For any use permitted in a District, a building may be erected or altered on any lot held in single and separate ownership on the effective date of this Ordinance which is not of the required minimum area or width or is of such unusual dimensions that the owner would have difficulty in providing the required open spaces for the District in which the lot is situated.

However, although the record seems to establish that the lot existed with its present dimensions as early as 1953, the landowners failed to pursue permission under section 1201 before the board and therefore did not establish whether or not any zoning restrictions existed at that time, either by way of direct evidence or by way of an explicit on-the-record request that the board take judicial notice of that crucial fact. The board decisions contain no finding on the point.

Because the landowners thus failed to establish a record necessary to raise the issue of nonconformance

[ 103 Pa. Commw. Page 485]

    before the board, we will not address that issue for the first time on appeal. Hersh v. Zoning Hearing Board of Marlborough Township, 90 Pa. Commonwealth Ct. 10, 493 A.2d 807 (1985).

Of course, because this case has not involved any adjudication of the possible applicability of section 1201, that approach may remain open for a subsequent application, if appropriate.

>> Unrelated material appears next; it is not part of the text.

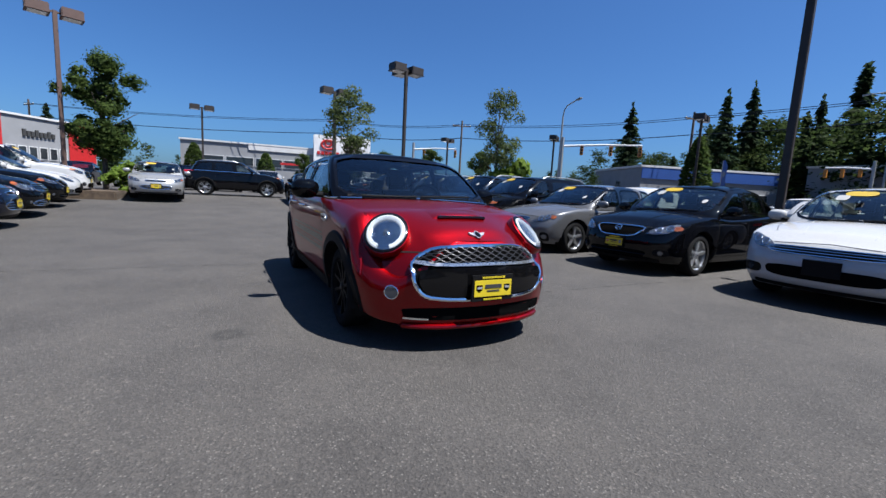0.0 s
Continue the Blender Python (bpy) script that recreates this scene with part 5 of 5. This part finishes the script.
# ---- buildings ----
def showroom():
    """The white building with the open canopy, east of the lot."""
    root = thing("showroom_building", "long white building with a shallow gable and a deep open canopy", "building", "", pose(0, 0, 0))
    xf, yl, yr, depth = 36.6, 9.2, -12.7, 16.0
    w = M["white_wall"]
    # fascia with its gable outline, solid block at the right end, back wall
    line = [(yl, 5.9), (4.6, 5.9), (-2.0, 7.3), (yr, 5.5)]
    bm = bmesh.new()
    a = [bm.verts.new((xf, y, z)) for y, z in line] + [bm.verts.new((xf, y, 4.35)) for y in (yr, yl)]
    b = [bm.verts.new((xf + 0.4, v.co.y, v.co.z)) for v in a]
    bm.faces.new(a), bm.faces.new(b[::-1])
    for i in range(len(a)):
        bm.faces.new((a[i], a[(i + 1) % len(a)], b[(i + 1) % len(a)], b[i]))
    bmesh.ops.recalc_face_normals(bm, faces=bm.faces[:])
    part("fascia", bm, w, root, "white gabled fascia", False)
    part("canopy_band", box(xf - 0.55, xf - 0.002, -9.0, yl + 0.05, 4.32, 5.82, 0.03), M["grey_wall"], root, "pale flat band along the canopy's edge")
    part("band_cap", box(xf - 0.60, xf - 0.56 + 0.1, -9.05, yl + 0.1, 5.822, 5.9, 0.01), w, root)
    for y, z in ((4.9, 6.0), (-0.6, 6.5), (-9.8, 6.25)):
        part("wall_lamp", box(xf - 0.75, xf - 0.56, y - 0.12, y + 0.12, z - 0.55, z - 0.3, 0.03), M["lampglass"], root)
    part("pipe", tube([(xf - 0.02, -8.6, 5.75), (xf - 0.06, -8.6, 5.2)], 0.05), M["galv"], root)
    part("end_block", box(xf + 0.003, xf + depth, yr, -9.4, 0, 4.35), w, root, smooth=False)
    part("back_wall", box(xf + 7.6, xf + 8.0, -9.4, yl, 0, 4.4), w, root, smooth=False)
    part("side_wall", box(xf + 3.0, xf + 7.6, yl - 0.35, yl, 0, 4.4), w, root, smooth=False)
    part("soffit", box(xf + 0.4, xf + 8.0, -9.4, yl, 4.36, 4.5), M["grey_wall"], root, smooth=False)
    r = bmesh.new()
    tops = [(yl, 5.8), (4.6, 5.8), (-2.0, 7.2), (yr, 5.35)]
    p = [[r.verts.new((x, y, z)) for y, z in tops] for x in (xf + 0.4, xf + depth)]
    for i in range(3):
        r.faces.new((p[0][i], p[0][i + 1], p[1][i + 1], p[1][i]))
    part("roof", r, M["grey_wall"], root, smooth=False)
    part("coping", tube([(xf + 0.1, y, z + 0.05) for y, z in line], 0.07, seg=4), M["grey_wall"], root)
    for y in (2.6, -3.9):
        c = part("column", lathe([(0.16, 0), (0.16, 4.36), (0.001, 4.36)], 14, "Z", m=Matrix.Translation((xf + 0.6, y, 0))), w, root)
        part("guard", lathe([(0.24, 0), (0.24, 1.05), (0.2, 1.1), (0.001, 1.1)], 16, "Z", m=Matrix.Translation((xf + 0.6, y, 0))), M["yellow_post"], c, "yellow column guard")
    # shop windows and the framed doors on the back wall
    for y0, y1 in ((8.6, 6.9), (6.8, 5.1), (5.0, 3.3), (3.2, 1.5), (-2.1, -3.8), (-3.9, -5.2)):
        f = part("window", box(xf + 7.52, xf + 7.6, y1, y0, 0.15, 2.75, 0.02), M["dark_metal"], root)
        part("pane", box(xf + 7.50, xf + 7.515, y1 + 0.06, y0 - 0.06, 0.22, 2.68), M["dark_pane"], f, smooth=False)
    d = part("door_frame", box(xf + 7.45, xf + 7.6, -2.05, 1.45, 0, 2.8, 0.02), M["dark_metal"], root)
    for y0, y1 in ((-0.3, 1.3), (-1.9, -0.3)):
        part("door_pane", box(xf + 7.42, xf + 7.448, y0 + 0.06, y1 - 0.06, 0.1, 2.6), M["dark_pane"], d, smooth=False)
    # white portal of posts and a rail before the doors
    for y in (-2.4, 1.2):
        part("portal_post", box(xf + 3.0, xf + 3.12, y - 0.07, y + 0.07, 0.14, 2.5, 0.01), w, root)
    part("portal_rail", box(xf + 3.02, xf + 3.10, -2.328, 1.128, 1.05, 1.17, 0.01), w, root)
    part("wall_sign", box(xf + 2.9, xf + 3.0, yl - 1.5, yl - 0.4, 1.5, 3.2, 0.02), M["blue_panel"], root, "blue wall sign")
    part("sign_bar", box(xf + 2.87, xf + 2.9, yl - 1.35, yl - 0.55, 2.3, 2.5), M["white_sticker"], root)
    for y in (6.0, 1.0, -4.0, -8.0):
        part("soffit_lamp", box(xf + 2.0, xf + 2.5, y - 0.25, y + 0.25, 4.28, 4.358, 0.02), M["lampglass"], root)
    part("kerb", box(xf - 0.4, xf + 7.5, -9.4, yl, 0, 0.14, 0.02), M["concrete"], root)
    part("annex", box(xf + 2.5, xf + 9.0, yl, yl + 2.6, 0, 4.6, 0.02), M["white_wall"], root)
    rk = part("rack", box(xf - 1.4, xf - 0.75, -8.6, -5.2, 0.14, 0.2), M["dark_metal"], root, "tyre rack with two rows of dark tyres", False)
    for y in (-8.55, -6.9, -5.25):
        part("rack_post", box(xf - 1.38, xf - 1.32, y - 0.03, y + 0.03, 0.2, 1.55), M["galv"], rk, smooth=False)
    for z in (0.52, 1.22):
        for i in range(11):
            part("tyre", lathe([(0.19, -0.09), (0.31, -0.1), (0.32, 0.0), (0.31, 0.1), (0.19, 0.09)], 16, m=Matrix.Translation((xf - 1.05, -8.35 + 0.29 * i, z)), cap=False), M["tyre"], rk)
    return root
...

Contrary to the view of the board here, the Dodge decision would not be controlling because that case involved a special exception provision containing standards conditioning the grant, a limitation not applicable to section 1201 here.

With respect to any application under section 1201, the absolute nature of that exemption means that the possibility of stream overflow also could not defeat the unqualified entitlement to erect a permitted-use dwelling on the lot, even though the township might have power, under a building code or other safety ordinances, to require the incorporation of proper safeguards.

However, because the landowners failed to satisfy the minimum-variance requirement, we must affirm the board's decision to deny their request.


Now, February 4, 1987, the order of the Court of Common Pleas of Chester County, No. 84-01054, dated January 22, 1985, is affirmed.